_Exercise brief:_
Exactly reproduce each line of the listing that follows.

_Data excerpt:_
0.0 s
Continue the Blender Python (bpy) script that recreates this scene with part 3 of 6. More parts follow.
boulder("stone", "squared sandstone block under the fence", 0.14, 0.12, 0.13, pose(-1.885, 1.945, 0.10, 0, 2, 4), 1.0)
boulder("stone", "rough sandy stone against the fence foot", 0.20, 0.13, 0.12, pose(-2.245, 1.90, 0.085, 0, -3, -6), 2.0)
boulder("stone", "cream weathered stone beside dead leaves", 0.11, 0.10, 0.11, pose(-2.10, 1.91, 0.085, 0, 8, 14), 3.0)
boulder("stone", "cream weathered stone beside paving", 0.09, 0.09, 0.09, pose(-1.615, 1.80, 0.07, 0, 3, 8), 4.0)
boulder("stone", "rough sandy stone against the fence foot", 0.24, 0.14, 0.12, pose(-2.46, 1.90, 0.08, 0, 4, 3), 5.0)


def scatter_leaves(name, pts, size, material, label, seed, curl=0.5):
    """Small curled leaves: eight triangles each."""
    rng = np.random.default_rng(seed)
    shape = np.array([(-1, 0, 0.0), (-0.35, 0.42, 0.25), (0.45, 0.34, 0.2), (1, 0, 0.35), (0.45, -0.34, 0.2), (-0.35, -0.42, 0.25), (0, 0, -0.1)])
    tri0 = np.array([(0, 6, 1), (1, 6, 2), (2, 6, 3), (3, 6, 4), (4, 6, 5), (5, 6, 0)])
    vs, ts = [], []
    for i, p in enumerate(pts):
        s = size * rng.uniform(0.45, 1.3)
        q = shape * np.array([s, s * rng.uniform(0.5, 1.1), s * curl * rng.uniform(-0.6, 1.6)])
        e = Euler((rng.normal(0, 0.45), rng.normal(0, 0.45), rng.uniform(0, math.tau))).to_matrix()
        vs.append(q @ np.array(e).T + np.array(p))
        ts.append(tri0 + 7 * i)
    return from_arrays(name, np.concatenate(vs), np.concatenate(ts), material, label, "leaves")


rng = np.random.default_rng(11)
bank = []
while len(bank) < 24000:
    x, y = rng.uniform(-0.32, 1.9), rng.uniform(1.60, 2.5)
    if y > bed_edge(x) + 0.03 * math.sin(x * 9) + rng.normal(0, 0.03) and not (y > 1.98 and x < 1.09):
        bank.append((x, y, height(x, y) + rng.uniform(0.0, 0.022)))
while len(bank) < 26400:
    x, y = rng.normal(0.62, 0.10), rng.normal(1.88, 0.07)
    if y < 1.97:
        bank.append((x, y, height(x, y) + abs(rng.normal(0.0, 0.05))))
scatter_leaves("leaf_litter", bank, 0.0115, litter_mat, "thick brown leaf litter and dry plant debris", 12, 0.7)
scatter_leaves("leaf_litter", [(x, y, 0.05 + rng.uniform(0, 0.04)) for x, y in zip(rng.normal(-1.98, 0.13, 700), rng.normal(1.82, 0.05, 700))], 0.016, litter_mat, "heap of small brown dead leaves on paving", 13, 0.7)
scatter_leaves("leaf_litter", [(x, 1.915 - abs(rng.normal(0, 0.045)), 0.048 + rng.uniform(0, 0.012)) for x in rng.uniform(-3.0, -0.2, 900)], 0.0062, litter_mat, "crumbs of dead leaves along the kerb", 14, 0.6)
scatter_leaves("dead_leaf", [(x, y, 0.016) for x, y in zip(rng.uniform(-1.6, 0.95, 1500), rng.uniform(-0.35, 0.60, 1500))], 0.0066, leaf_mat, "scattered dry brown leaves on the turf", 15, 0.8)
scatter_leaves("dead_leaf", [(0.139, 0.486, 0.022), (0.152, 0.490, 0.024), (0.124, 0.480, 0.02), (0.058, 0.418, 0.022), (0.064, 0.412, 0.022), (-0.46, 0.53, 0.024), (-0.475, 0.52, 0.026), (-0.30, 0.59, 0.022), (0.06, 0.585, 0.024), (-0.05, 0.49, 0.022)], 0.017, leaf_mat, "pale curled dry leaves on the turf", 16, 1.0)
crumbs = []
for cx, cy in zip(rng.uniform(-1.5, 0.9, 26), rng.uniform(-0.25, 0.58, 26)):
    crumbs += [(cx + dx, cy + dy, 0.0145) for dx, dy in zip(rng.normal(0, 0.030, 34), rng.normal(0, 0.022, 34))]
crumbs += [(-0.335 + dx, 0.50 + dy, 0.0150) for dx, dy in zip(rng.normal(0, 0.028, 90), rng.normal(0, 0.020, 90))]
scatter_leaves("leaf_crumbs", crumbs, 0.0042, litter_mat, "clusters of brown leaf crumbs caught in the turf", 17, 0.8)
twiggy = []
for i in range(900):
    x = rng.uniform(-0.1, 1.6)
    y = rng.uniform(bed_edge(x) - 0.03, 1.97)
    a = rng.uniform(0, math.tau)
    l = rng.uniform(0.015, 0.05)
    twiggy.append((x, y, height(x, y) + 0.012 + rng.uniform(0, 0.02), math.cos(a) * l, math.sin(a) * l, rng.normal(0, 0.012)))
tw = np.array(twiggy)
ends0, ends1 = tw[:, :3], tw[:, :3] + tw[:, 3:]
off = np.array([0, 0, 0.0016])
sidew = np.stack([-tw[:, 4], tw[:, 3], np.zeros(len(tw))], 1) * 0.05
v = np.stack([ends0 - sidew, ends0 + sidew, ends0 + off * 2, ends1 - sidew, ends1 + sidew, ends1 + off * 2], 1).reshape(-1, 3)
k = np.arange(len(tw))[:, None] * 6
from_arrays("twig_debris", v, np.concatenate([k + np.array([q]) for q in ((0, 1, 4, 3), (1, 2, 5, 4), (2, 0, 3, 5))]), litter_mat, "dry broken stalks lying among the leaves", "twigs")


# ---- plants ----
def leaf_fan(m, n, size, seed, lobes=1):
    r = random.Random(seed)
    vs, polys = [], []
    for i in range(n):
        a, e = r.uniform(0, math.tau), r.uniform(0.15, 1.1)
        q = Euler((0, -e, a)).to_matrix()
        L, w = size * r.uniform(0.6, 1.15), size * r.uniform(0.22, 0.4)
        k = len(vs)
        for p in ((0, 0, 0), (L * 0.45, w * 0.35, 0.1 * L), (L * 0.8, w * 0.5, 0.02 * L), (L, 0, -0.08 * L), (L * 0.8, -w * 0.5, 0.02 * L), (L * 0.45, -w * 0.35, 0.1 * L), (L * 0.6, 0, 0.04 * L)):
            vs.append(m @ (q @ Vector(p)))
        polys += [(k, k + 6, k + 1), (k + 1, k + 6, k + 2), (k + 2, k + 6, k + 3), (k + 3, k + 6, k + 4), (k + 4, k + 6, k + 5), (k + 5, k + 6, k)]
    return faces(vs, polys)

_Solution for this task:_
0.0 s
Continue the Blender Python (bpy) script that recreates this scene with part 3 of 6. More parts follow.
boulder("stone", "squared sandstone block under the fence", 0.14, 0.12, 0.13, pose(-1.885, 1.945, 0.10, 0, 2, 4), 1.0)
boulder("stone", "rough sandy stone against the fence foot", 0.20, 0.13, 0.12, pose(-2.245, 1.90, 0.085, 0, -3, -6), 2.0)
boulder("stone", "cream weathered stone beside dead leaves", 0.11, 0.10, 0.11, pose(-2.10, 1.91, 0.085, 0, 8, 14), 3.0)
boulder("stone", "cream weathered stone beside paving", 0.09, 0.09, 0.09, pose(-1.615, 1.80, 0.07, 0, 3, 8), 4.0)
boulder("stone", "rough sandy stone against the fence foot", 0.24, 0.14, 0.12, pose(-2.46, 1.90, 0.08, 0, 4, 3), 5.0)


def scatter_leaves(name, pts, size, material, label, seed, curl=0.5):
    """Small curled leaves: eight triangles each."""
    rng = np.random.default_rng(seed)
    shape = np.array([(-1, 0, 0.0), (-0.35, 0.42, 0.25), (0.45, 0.34, 0.2), (1, 0, 0.35), (0.45, -0.34, 0.2), (-0.35, -0.42, 0.25), (0, 0, -0.1)])
    tri0 = np.array([(0, 6, 1), (1, 6, 2), (2, 6, 3), (3, 6, 4), (4, 6, 5), (5, 6, 0)])
    vs, ts = [], []
    for i, p in enumerate(pts):
        s = size * rng.uniform(0.45, 1.3)
        q = shape * np.array([s, s * rng.uniform(0.5, 1.1), s * curl * rng.uniform(-0.6, 1.6)])
        e = Euler((rng.normal(0, 0.45), rng.normal(0, 0.45), rng.uniform(0, math.tau))).to_matrix()
        vs.append(q @ np.array(e).T + np.array(p))
        ts.append(tri0 + 7 * i)
    return from_arrays(name, np.concatenate(vs), np.concatenate(ts), material, label, "leaves")


rng = np.random.default_rng(11)
bank = []
while len(bank) < 24000:
    x, y = rng.uniform(-0.32, 1.9), rng.uniform(1.60, 2.5)
    if y > bed_edge(x) + 0.03 * math.sin(x * 9) + rng.normal(0, 0.03) and not (y > 1.98 and x < 1.09):
        bank.append((x, y, height(x, y) + rng.uniform(0.0, 0.022)))
while len(bank) < 26400:
    x, y = rng.normal(0.62, 0.10), rng.normal(1.88, 0.07)
    if y < 1.97:
        bank.append((x, y, height(x, y) + abs(rng.normal(0.0, 0.05))))
scatter_leaves("leaf_litter", bank, 0.0115, litter_mat, "thick brown leaf litter and dry plant debris", 12, 0.7)
scatter_leaves("leaf_litter", [(x, y, 0.05 + rng.uniform(0, 0.04)) for x, y in zip(rng.normal(-1.98, 0.13, 700), rng.normal(1.82, 0.05, 700))], 0.016, litter_mat, "heap of small brown dead leaves on paving", 13, 0.7)
scatter_leaves("leaf_litter", [(x, 1.915 - abs(rng.normal(0, 0.045)), 0.048 + rng.uniform(0, 0.012)) for x in rng.uniform(-3.0, -0.2, 900)], 0.0062, litter_mat, "crumbs of dead leaves along the kerb", 14, 0.6)
scatter_leaves("dead_leaf", [(x, y, 0.016) for x, y in zip(rng.uniform(-1.6, 0.95, 1500), rng.uniform(-0.35, 0.60, 1500))], 0.0066, leaf_mat, "scattered dry brown leaves on the turf", 15, 0.8)
scatter_leaves("dead_leaf", [(0.139, 0.486, 0.022), (0.152, 0.490, 0.024), (0.124, 0.480, 0.02), (0.058, 0.418, 0.022), (0.064, 0.412, 0.022), (-0.46, 0.53, 0.024), (-0.475, 0.52, 0.026), (-0.30, 0.59, 0.022), (0.06, 0.585, 0.024), (-0.05, 0.49, 0.022)], 0.017, leaf_mat, "pale curled dry leaves on the turf", 16, 1.0)
crumbs = []
for cx, cy in zip(rng.uniform(-1.5, 0.9, 26), rng.uniform(-0.25, 0.58, 26)):
    crumbs += [(cx + dx, cy + dy, 0.0145) for dx, dy in zip(rng.normal(0, 0.030, 34), rng.normal(0, 0.022, 34))]
crumbs += [(-0.335 + dx, 0.50 + dy, 0.0150) for dx, dy in zip(rng.normal(0, 0.028, 90), rng.normal(0, 0.020, 90))]
scatter_leaves("leaf_crumbs", crumbs, 0.0042, litter_mat, "clusters of brown leaf crumbs caught in the turf", 17, 0.8)
twiggy = []
for i in range(900):
    x = rng.uniform(-0.1, 1.6)
    y = rng.uniform(bed_edge(x) - 0.03, 1.97)
    a = rng.uniform(0, math.tau)
    l = rng.uniform(0.015, 0.05)
    twiggy.append((x, y, height(x, y) + 0.012 + rng.uniform(0, 0.02), math.cos(a) * l, math.sin(a) * l, rng.normal(0, 0.012)))
tw = np.array(twiggy)
ends0, ends1 = tw[:, :3], tw[:, :3] + tw[:, 3:]
off = np.array([0, 0, 0.0016])
sidew = np.stack([-tw[:, 4], tw[:, 3], np.zeros(len(tw))], 1) * 0.05
v = np.stack([ends0 - sidew, ends0 + sidew, ends0 + off * 2, ends1 - sidew, ends1 + sidew, ends1 + off * 2], 1).reshape(-1, 3)
k = np.arange(len(tw))[:, None] * 6
from_arrays("twig_debris", v, np.concatenate([k + np.array([q]) for q in ((0, 1, 4, 3), (1, 2, 5, 4), (2, 0, 3, 5))]), litter_mat, "dry broken stalks lying among the leaves", "twigs")


# ---- plants ----
def leaf_fan(m, n, size, seed, lobes=1):
    r = random.Random(seed)
    vs, polys = [], []
    for i in range(n):
        a, e = r.uniform(0, math.tau), r.uniform(0.15, 1.1)
        q = Euler((0, -e, a)).to_matrix()
        L, w = size * r.uniform(0.6, 1.15), size * r.uniform(0.22, 0.4)
        k = len(vs)
        for p in ((0, 0, 0), (L * 0.45, w * 0.35, 0.1 * L), (L * 0.8, w * 0.5, 0.02 * L), (L, 0, -0.08 * L), (L * 0.8, -w * 0.5, 0.02 * L), (L * 0.45, -w * 0.35, 0.1 * L), (L * 0.6, 0, 0.04 * L)):
            vs.append(m @ (q @ Vector(p)))
        polys += [(k, k + 6, k + 1), (k + 1, k + 6, k + 2), (k + 2, k + 6, k + 3), (k + 3, k + 6, k + 4), (k + 4, k + 6, k + 5), (k + 5, k + 6, k)]
    return faces(vs, polys)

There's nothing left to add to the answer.